» **DIRECTIONS FOR THIS TASK**:
Begin with the line containing "6. More parts follow." and end with the line containing "build_catenary()"; set down that block verbatim and nothing else.

» **DATA EXTRACT**:
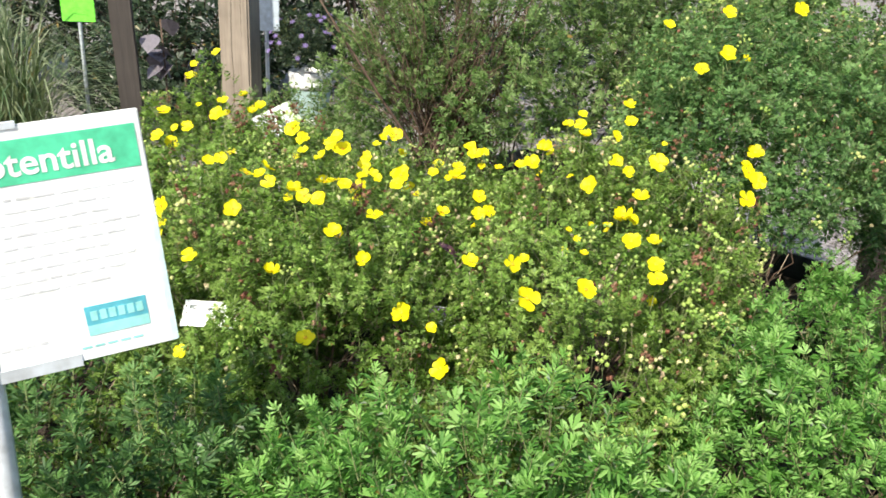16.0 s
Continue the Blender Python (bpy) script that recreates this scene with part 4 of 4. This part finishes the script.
--
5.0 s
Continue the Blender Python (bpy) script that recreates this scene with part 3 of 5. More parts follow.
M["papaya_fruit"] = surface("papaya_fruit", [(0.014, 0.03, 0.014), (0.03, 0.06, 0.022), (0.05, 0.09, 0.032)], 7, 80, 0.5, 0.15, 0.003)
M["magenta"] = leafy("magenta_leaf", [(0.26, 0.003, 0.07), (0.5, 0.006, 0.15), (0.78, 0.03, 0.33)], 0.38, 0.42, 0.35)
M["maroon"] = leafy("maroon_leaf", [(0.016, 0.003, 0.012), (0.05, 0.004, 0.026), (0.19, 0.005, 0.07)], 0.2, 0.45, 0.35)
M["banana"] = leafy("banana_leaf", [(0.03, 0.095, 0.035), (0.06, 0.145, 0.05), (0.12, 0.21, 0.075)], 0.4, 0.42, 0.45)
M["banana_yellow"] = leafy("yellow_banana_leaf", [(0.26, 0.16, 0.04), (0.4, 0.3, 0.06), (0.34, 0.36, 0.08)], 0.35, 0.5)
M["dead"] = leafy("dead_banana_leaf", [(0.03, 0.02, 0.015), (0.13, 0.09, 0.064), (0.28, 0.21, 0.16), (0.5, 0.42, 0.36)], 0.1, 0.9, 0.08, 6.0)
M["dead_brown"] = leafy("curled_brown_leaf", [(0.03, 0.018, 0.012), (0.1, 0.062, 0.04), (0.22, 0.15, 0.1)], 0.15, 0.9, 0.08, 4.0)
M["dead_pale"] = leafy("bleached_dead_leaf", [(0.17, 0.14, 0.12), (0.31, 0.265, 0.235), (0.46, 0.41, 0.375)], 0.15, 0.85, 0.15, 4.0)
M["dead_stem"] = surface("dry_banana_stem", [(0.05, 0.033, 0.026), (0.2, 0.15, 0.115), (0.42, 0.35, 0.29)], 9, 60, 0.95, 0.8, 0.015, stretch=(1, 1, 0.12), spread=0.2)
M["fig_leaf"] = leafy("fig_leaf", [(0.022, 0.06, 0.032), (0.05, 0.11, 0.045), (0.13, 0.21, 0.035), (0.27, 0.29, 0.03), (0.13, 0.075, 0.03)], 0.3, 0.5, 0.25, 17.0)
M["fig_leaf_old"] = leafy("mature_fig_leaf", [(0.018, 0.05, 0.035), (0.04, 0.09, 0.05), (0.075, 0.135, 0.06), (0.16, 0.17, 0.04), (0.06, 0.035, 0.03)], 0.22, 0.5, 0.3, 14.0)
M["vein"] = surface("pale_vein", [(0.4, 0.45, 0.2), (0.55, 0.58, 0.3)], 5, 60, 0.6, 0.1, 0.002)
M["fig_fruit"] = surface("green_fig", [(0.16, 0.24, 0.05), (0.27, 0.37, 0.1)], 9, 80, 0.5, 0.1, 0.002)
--
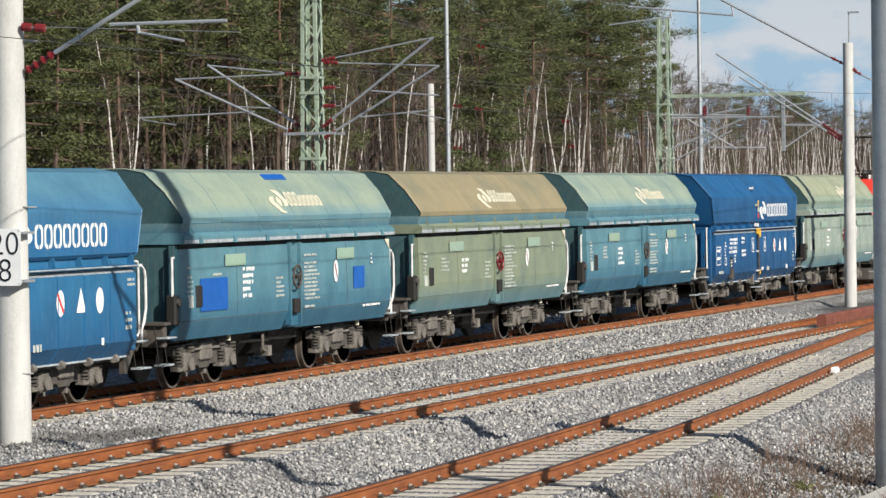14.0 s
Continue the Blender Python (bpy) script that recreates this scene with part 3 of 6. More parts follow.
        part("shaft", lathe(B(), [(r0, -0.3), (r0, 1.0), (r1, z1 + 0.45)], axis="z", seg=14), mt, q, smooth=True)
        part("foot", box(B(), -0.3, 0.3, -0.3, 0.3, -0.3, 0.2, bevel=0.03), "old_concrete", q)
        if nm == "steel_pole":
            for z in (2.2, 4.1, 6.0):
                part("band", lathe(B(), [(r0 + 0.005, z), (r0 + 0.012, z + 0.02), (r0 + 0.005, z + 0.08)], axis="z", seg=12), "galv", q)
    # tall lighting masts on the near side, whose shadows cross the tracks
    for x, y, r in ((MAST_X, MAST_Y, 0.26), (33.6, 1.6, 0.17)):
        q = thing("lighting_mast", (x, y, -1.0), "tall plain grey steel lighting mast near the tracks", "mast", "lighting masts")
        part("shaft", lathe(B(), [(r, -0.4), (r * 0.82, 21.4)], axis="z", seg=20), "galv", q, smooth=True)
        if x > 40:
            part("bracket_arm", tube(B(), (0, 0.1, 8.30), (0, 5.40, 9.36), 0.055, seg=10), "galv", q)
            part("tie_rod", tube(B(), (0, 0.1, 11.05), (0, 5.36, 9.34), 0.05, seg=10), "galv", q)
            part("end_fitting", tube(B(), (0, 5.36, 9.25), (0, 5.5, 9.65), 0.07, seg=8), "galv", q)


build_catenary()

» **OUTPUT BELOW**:
Continue the Blender Python (bpy) script that recreates this scene with part 3 of 6. More parts follow.
        part("shaft", lathe(B(), [(r0, -0.3), (r0, 1.0), (r1, z1 + 0.45)], axis="z", seg=14), mt, q, smooth=True)
        part("foot", box(B(), -0.3, 0.3, -0.3, 0.3, -0.3, 0.2, bevel=0.03), "old_concrete", q)
        if nm == "steel_pole":
            for z in (2.2, 4.1, 6.0):
                part("band", lathe(B(), [(r0 + 0.005, z), (r0 + 0.012, z + 0.02), (r0 + 0.005, z + 0.08)], axis="z", seg=12), "galv", q)
    # tall lighting masts on the near side, whose shadows cross the tracks
    for x, y, r in ((MAST_X, MAST_Y, 0.26), (33.6, 1.6, 0.17)):
        q = thing("lighting_mast", (x, y, -1.0), "tall plain grey steel lighting mast near the tracks", "mast", "lighting masts")
        part("shaft", lathe(B(), [(r, -0.4), (r * 0.82, 21.4)], axis="z", seg=20), "galv", q, smooth=True)
        if x > 40:
            part("bracket_arm", tube(B(), (0, 0.1, 8.30), (0, 5.40, 9.36), 0.055, seg=10), "galv", q)
            part("tie_rod", tube(B(), (0, 0.1, 11.05), (0, 5.36, 9.34), 0.05, seg=10), "galv", q)
            part("end_fitting", tube(B(), (0, 5.36, 9.25), (0, 5.5, 9.65), 0.07, seg=8), "galv", q)


build_catenary()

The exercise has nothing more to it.